Thrift Store Cowboys


Thrift Store Cowboys
My husband's band just released their 4th album, check it out. My favorite songs are Bright Fire, Scary Weeds, 7's and 9's, and Rosemary.




"All Songs Considered: A Band to Call Your Own"
- NPR
"If Sergio Leone had hired a band to soundtrack an Italian bisexual porn Western, or maybe an adaptation of Lolita set in Deadwood, this is the first band he'd have called."
- Santa Fe Reporter
"Resisting the temptation to sound like so many other youthful roots bands in Texas - heavy on the country-rock melange - or strictly indie rock, Thrift Store Cowboys' feel is more, for a lack of a better description, gypsy desert music - the free sound of spacey, heat-induced delirium, if that makes sense.
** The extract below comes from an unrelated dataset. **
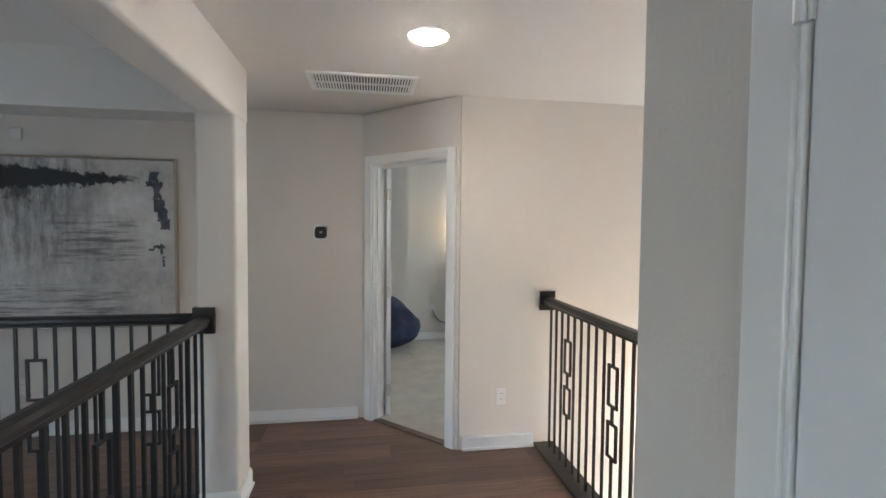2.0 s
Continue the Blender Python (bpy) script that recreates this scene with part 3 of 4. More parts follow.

It's a sure, confident sound backed by thoughtful vision and seemingly thoughtful lyrics."
- Buddy Magazine
"Where have the Thrift Store Cowboys been all my life? In Lubbock, Texas, and environs, playing their beautiful rootsy, even surfy sound."
- L.A. Weekly
“It's a neat trick to pull off ambient-gothic-western music, and Thrift Store Cowboys have been doing it in a unique and spectacular manner for about 10 years now. The Lubbock-based indie band has released a small number of excellent albums and has toured the country a number of times, all the while garnering more and more positive press.” Napster
"Well, of course country music is bound to spring up in Lubbock. The town enjoys three factors that make it so: a legacy of music, a desolate Western environment and the desparation of sheer boredom, all three of which imbue the population with a latent impulse to create music by which to scoot boots and kick shit. No surprise there. What comes as a surprise, however, is when the land that breeds tumbleweeds, cotton and redneck Red Raiders also sprouts a band of rare cerebral depth combined with salt-of-the-earth genuineness. Lubbock's Thrift Store Cowboys are that band, as comfortable in an indie club as a honky-tonk, edgy yet traditional. Call it experimental country. Take the band's "Dirtied Your Knees," off their latest album, Lay Low While Crawling or Creeping, which kicks off with a drone-y banjo hum underlying the minimal plucking of another banjo. The effect is something like an orchestra warming up, until the tune eases its way into a rootsy midtempo rocker. "Sidewalk Song," meantime, evokes Mazzy Star as much as Merle Haggard, with its slow 3/4 time, luscious fiddle and high-gain, delayed guitar—proof there's more to Lubbock than dust devils and Bobby Knight."